**Goal**
Only the pictures are omitted; repeat all other data exactly.

**Given data**

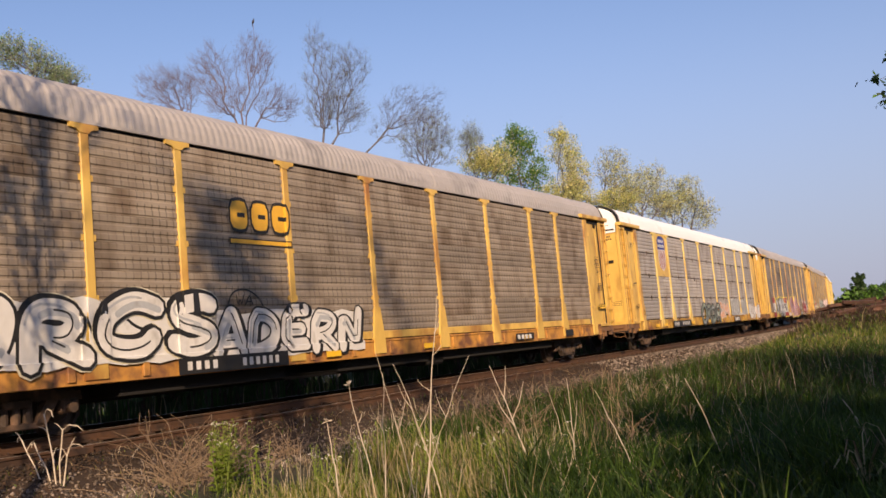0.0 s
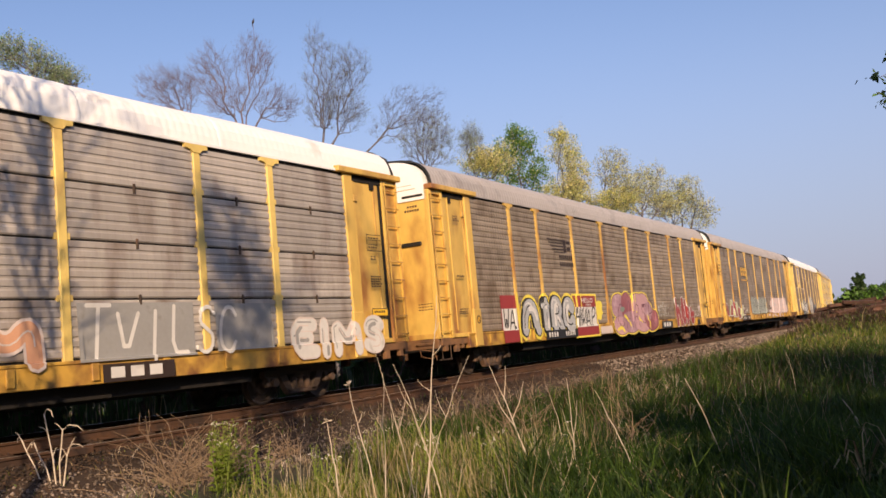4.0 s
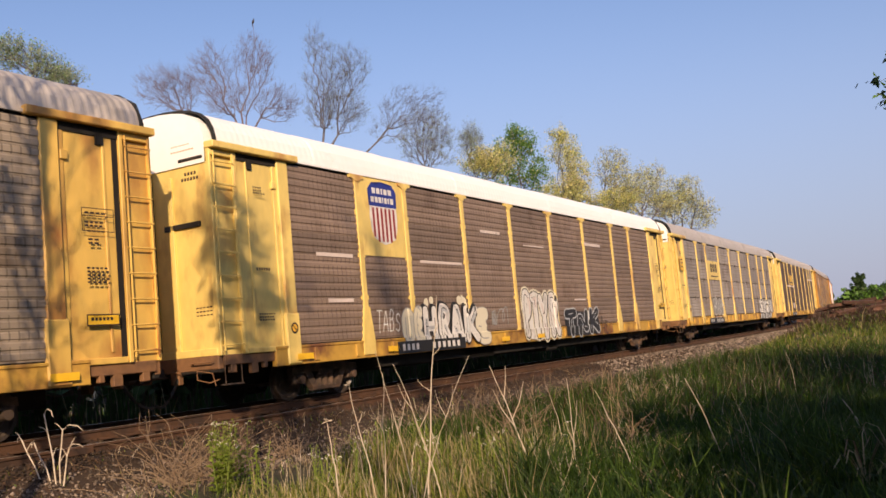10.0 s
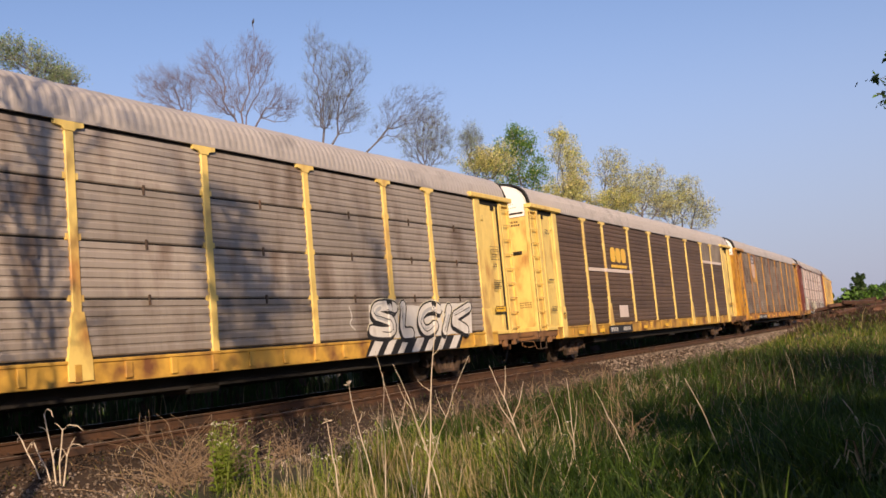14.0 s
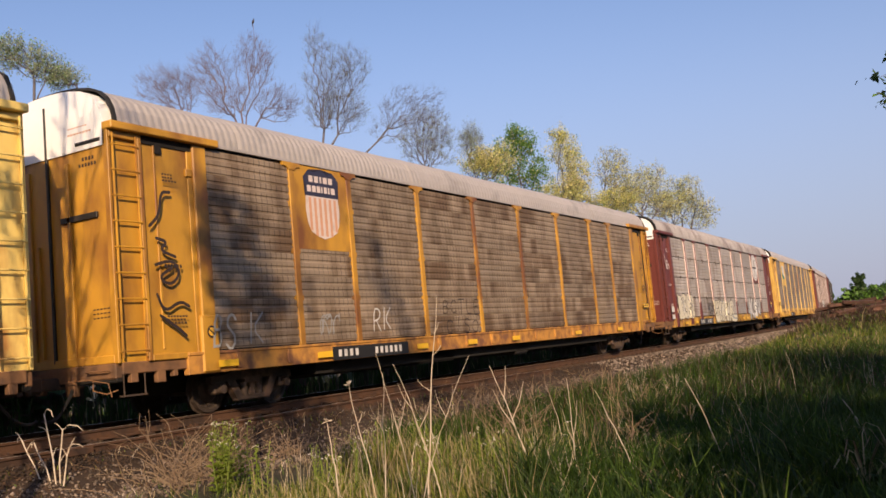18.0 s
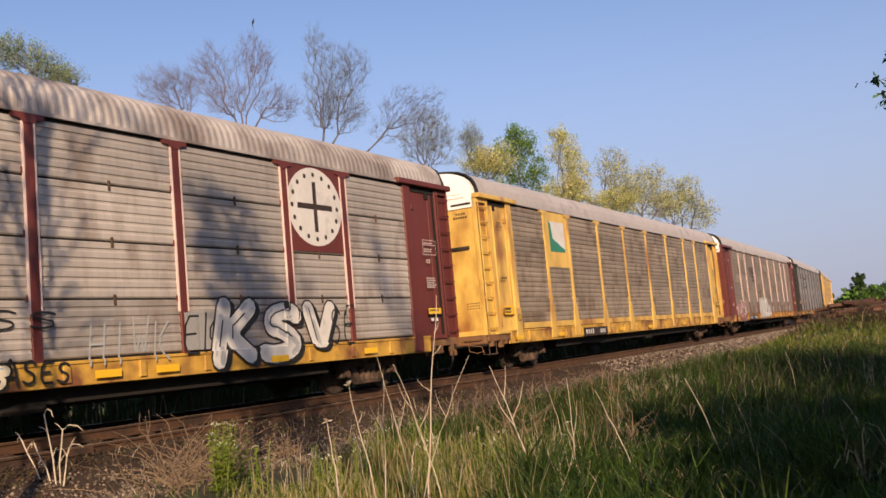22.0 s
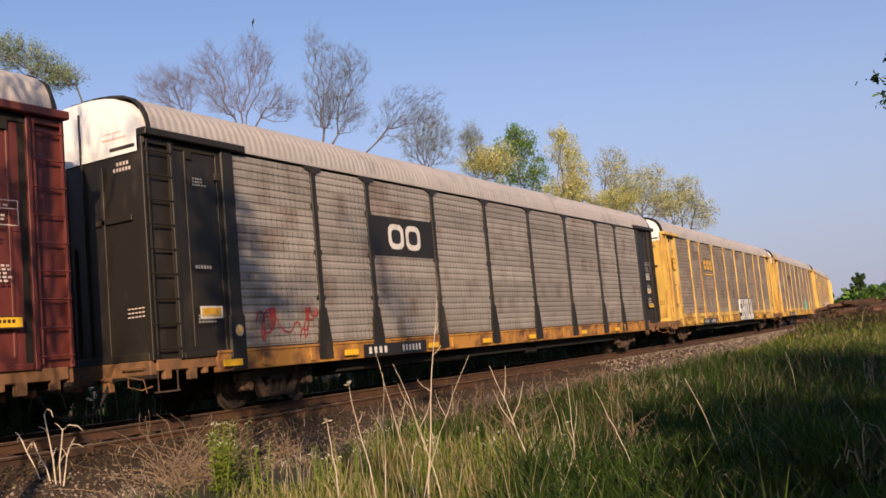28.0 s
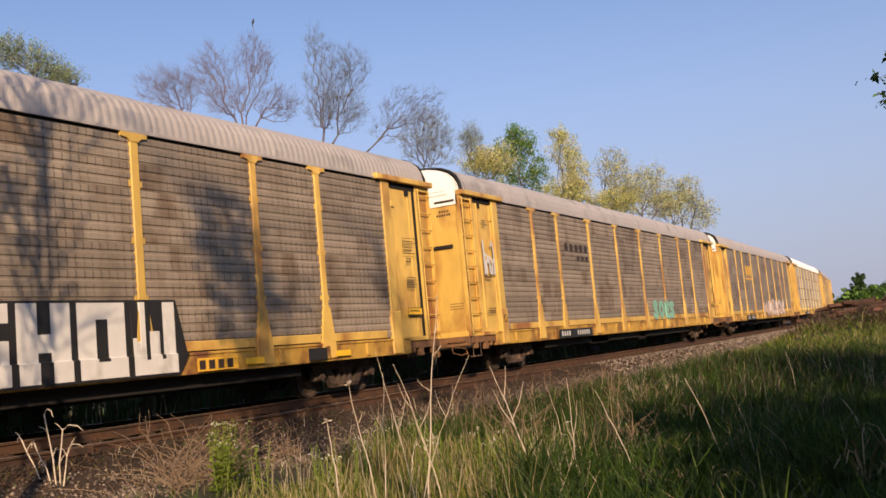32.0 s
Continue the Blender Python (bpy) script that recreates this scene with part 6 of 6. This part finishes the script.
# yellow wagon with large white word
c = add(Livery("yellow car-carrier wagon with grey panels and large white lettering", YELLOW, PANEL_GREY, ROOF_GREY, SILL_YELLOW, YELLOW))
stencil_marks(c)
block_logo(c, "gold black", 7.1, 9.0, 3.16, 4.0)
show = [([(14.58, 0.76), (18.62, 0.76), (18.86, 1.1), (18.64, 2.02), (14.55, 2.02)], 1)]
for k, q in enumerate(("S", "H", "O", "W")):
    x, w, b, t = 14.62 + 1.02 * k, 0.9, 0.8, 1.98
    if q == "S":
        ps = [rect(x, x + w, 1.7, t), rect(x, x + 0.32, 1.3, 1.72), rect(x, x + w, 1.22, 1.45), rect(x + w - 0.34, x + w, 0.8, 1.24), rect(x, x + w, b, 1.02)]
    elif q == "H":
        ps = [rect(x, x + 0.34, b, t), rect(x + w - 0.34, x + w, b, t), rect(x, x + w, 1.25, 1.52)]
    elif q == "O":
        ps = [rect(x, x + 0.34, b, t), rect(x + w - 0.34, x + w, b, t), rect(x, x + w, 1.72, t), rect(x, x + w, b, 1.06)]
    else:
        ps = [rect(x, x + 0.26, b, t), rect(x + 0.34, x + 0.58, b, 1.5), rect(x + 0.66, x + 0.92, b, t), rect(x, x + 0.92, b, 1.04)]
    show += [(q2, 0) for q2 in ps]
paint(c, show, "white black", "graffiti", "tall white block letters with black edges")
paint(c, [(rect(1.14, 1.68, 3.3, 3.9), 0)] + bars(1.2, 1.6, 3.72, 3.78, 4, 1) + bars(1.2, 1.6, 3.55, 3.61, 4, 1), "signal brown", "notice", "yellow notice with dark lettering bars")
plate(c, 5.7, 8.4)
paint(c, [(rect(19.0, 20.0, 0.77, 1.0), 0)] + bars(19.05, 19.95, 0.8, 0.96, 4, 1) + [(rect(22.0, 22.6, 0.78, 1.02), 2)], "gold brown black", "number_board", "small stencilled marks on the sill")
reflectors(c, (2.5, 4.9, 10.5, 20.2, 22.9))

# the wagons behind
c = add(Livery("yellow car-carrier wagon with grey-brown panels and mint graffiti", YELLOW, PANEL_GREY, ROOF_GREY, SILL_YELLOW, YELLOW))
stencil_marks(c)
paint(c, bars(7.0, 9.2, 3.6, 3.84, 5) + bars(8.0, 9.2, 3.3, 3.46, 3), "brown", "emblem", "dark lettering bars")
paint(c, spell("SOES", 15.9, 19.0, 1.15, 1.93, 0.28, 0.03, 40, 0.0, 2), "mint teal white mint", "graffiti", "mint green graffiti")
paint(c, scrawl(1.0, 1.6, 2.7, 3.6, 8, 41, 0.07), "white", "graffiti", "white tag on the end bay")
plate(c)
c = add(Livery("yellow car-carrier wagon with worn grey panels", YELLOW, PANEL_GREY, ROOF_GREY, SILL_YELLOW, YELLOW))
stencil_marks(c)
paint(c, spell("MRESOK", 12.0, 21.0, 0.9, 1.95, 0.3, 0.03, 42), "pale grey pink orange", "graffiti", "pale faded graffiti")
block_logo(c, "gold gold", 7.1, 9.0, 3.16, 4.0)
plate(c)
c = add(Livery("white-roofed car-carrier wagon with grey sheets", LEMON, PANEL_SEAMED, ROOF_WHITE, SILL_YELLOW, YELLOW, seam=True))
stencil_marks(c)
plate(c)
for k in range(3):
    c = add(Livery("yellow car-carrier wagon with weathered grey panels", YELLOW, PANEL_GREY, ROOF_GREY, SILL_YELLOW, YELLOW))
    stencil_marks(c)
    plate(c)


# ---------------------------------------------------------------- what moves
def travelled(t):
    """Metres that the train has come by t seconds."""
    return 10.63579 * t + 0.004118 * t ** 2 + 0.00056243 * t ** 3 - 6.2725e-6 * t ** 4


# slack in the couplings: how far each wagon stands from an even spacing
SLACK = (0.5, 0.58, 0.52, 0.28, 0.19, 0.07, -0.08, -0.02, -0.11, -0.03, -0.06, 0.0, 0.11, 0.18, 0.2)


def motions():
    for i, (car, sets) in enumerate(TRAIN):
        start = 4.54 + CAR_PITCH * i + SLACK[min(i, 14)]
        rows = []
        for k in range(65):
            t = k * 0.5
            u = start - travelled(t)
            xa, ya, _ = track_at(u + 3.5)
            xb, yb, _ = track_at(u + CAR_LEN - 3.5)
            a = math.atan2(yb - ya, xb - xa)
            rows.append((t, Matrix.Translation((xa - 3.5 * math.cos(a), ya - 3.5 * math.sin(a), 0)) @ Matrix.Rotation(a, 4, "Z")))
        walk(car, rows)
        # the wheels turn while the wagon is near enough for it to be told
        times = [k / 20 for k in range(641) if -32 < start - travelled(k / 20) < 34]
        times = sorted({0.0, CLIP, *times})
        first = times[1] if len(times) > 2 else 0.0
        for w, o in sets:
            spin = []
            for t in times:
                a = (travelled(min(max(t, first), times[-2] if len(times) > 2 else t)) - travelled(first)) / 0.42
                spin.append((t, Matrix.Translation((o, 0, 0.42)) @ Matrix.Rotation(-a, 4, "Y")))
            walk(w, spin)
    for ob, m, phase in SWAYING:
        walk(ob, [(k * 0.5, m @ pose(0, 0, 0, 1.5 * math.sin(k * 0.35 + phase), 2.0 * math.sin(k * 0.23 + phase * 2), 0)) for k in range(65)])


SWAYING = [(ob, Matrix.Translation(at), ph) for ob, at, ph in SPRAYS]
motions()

**Expected output**
0.0 s
4.0 s
10.0 s
14.0 s
18.0 s
22.0 s
28.0 s
32.0 s
Continue the Blender Python (bpy) script that recreates this scene with part 6 of 6. This part finishes the script.
# yellow wagon with large white word
c = add(Livery("yellow car-carrier wagon with grey panels and large white lettering", YELLOW, PANEL_GREY, ROOF_GREY, SILL_YELLOW, YELLOW))
stencil_marks(c)
block_logo(c, "gold black", 7.1, 9.0, 3.16, 4.0)
show = [([(14.58, 0.76), (18.62, 0.76), (18.86, 1.1), (18.64, 2.02), (14.55, 2.02)], 1)]
for k, q in enumerate(("S", "H", "O", "W")):
    x, w, b, t = 14.62 + 1.02 * k, 0.9, 0.8, 1.98
    if q == "S":
        ps = [rect(x, x + w, 1.7, t), rect(x, x + 0.32, 1.3, 1.72), rect(x, x + w, 1.22, 1.45), rect(x + w - 0.34, x + w, 0.8, 1.24), rect(x, x + w, b, 1.02)]
    elif q == "H":
        ps = [rect(x, x + 0.34, b, t), rect(x + w - 0.34, x + w, b, t), rect(x, x + w, 1.25, 1.52)]
    elif q == "O":
        ps = [rect(x, x + 0.34, b, t), rect(x + w - 0.34, x + w, b, t), rect(x, x + w, 1.72, t), rect(x, x + w, b, 1.06)]
    else:
        ps = [rect(x, x + 0.26, b, t), rect(x + 0.34, x + 0.58, b, 1.5), rect(x + 0.66, x + 0.92, b, t), rect(x, x + 0.92, b, 1.04)]
    show += [(q2, 0) for q2 in ps]
paint(c, show, "white black", "graffiti", "tall white block letters with black edges")
paint(c, [(rect(1.14, 1.68, 3.3, 3.9), 0)] + bars(1.2, 1.6, 3.72, 3.78, 4, 1) + bars(1.2, 1.6, 3.55, 3.61, 4, 1), "signal brown", "notice", "yellow notice with dark lettering bars")
plate(c, 5.7, 8.4)
paint(c, [(rect(19.0, 20.0, 0.77, 1.0), 0)] + bars(19.05, 19.95, 0.8, 0.96, 4, 1) + [(rect(22.0, 22.6, 0.78, 1.02), 2)], "gold brown black", "number_board", "small stencilled marks on the sill")
reflectors(c, (2.5, 4.9, 10.5, 20.2, 22.9))

# the wagons behind
c = add(Livery("yellow car-carrier wagon with grey-brown panels and mint graffiti", YELLOW, PANEL_GREY, ROOF_GREY, SILL_YELLOW, YELLOW))
stencil_marks(c)
paint(c, bars(7.0, 9.2, 3.6, 3.84, 5) + bars(8.0, 9.2, 3.3, 3.46, 3), "brown", "emblem", "dark lettering bars")
paint(c, spell("SOES", 15.9, 19.0, 1.15, 1.93, 0.28, 0.03, 40, 0.0, 2), "mint teal white mint", "graffiti", "mint green graffiti")
paint(c, scrawl(1.0, 1.6, 2.7, 3.6, 8, 41, 0.07), "white", "graffiti", "white tag on the end bay")
plate(c)
c = add(Livery("yellow car-carrier wagon with worn grey panels", YELLOW, PANEL_GREY, ROOF_GREY, SILL_YELLOW, YELLOW))
stencil_marks(c)
paint(c, spell("MRESOK", 12.0, 21.0, 0.9, 1.95, 0.3, 0.03, 42), "pale grey pink orange", "graffiti", "pale faded graffiti")
block_logo(c, "gold gold", 7.1, 9.0, 3.16, 4.0)
plate(c)
c = add(Livery("white-roofed car-carrier wagon with grey sheets", LEMON, PANEL_SEAMED, ROOF_WHITE, SILL_YELLOW, YELLOW, seam=True))
stencil_marks(c)
plate(c)
for k in range(3):
    c = add(Livery("yellow car-carrier wagon with weathered grey panels", YELLOW, PANEL_GREY, ROOF_GREY, SILL_YELLOW, YELLOW))
    stencil_marks(c)
    plate(c)


# ---------------------------------------------------------------- what moves
def travelled(t):
    """Metres that the train has come by t seconds."""
    return 10.63579 * t + 0.004118 * t ** 2 + 0.00056243 * t ** 3 - 6.2725e-6 * t ** 4


# slack in the couplings: how far each wagon stands from an even spacing
SLACK = (0.5, 0.58, 0.52, 0.28, 0.19, 0.07, -0.08, -0.02, -0.11, -0.03, -0.06, 0.0, 0.11, 0.18, 0.2)


def motions():
    for i, (car, sets) in enumerate(TRAIN):
        start = 4.54 + CAR_PITCH * i + SLACK[min(i, 14)]
        rows = []
        for k in range(65):
            t = k * 0.5
            u = start - travelled(t)
            xa, ya, _ = track_at(u + 3.5)
            xb, yb, _ = track_at(u + CAR_LEN - 3.5)
            a = math.atan2(yb - ya, xb - xa)
            rows.append((t, Matrix.Translation((xa - 3.5 * math.cos(a), ya - 3.5 * math.sin(a), 0)) @ Matrix.Rotation(a, 4, "Z")))
        walk(car, rows)
        # the wheels turn while the wagon is near enough for it to be told
        times = [k / 20 for k in range(641) if -32 < start - travelled(k / 20) < 34]
        times = sorted({0.0, CLIP, *times})
        first = times[1] if len(times) > 2 else 0.0
        for w, o in sets:
            spin = []
            for t in times:
                a = (travelled(min(max(t, first), times[-2] if len(times) > 2 else t)) - travelled(first)) / 0.42
                spin.append((t, Matrix.Translation((o, 0, 0.42)) @ Matrix.Rotation(-a, 4, "Y")))
            walk(w, spin)
    for ob, m, phase in SWAYING:
        walk(ob, [(k * 0.5, m @ pose(0, 0, 0, 1.5 * math.sin(k * 0.35 + phase), 2.0 * math.sin(k * 0.23 + phase * 2), 0)) for k in range(65)])


SWAYING = [(ob, Matrix.Translation(at), ph) for ob, at, ph in SPRAYS]
motions()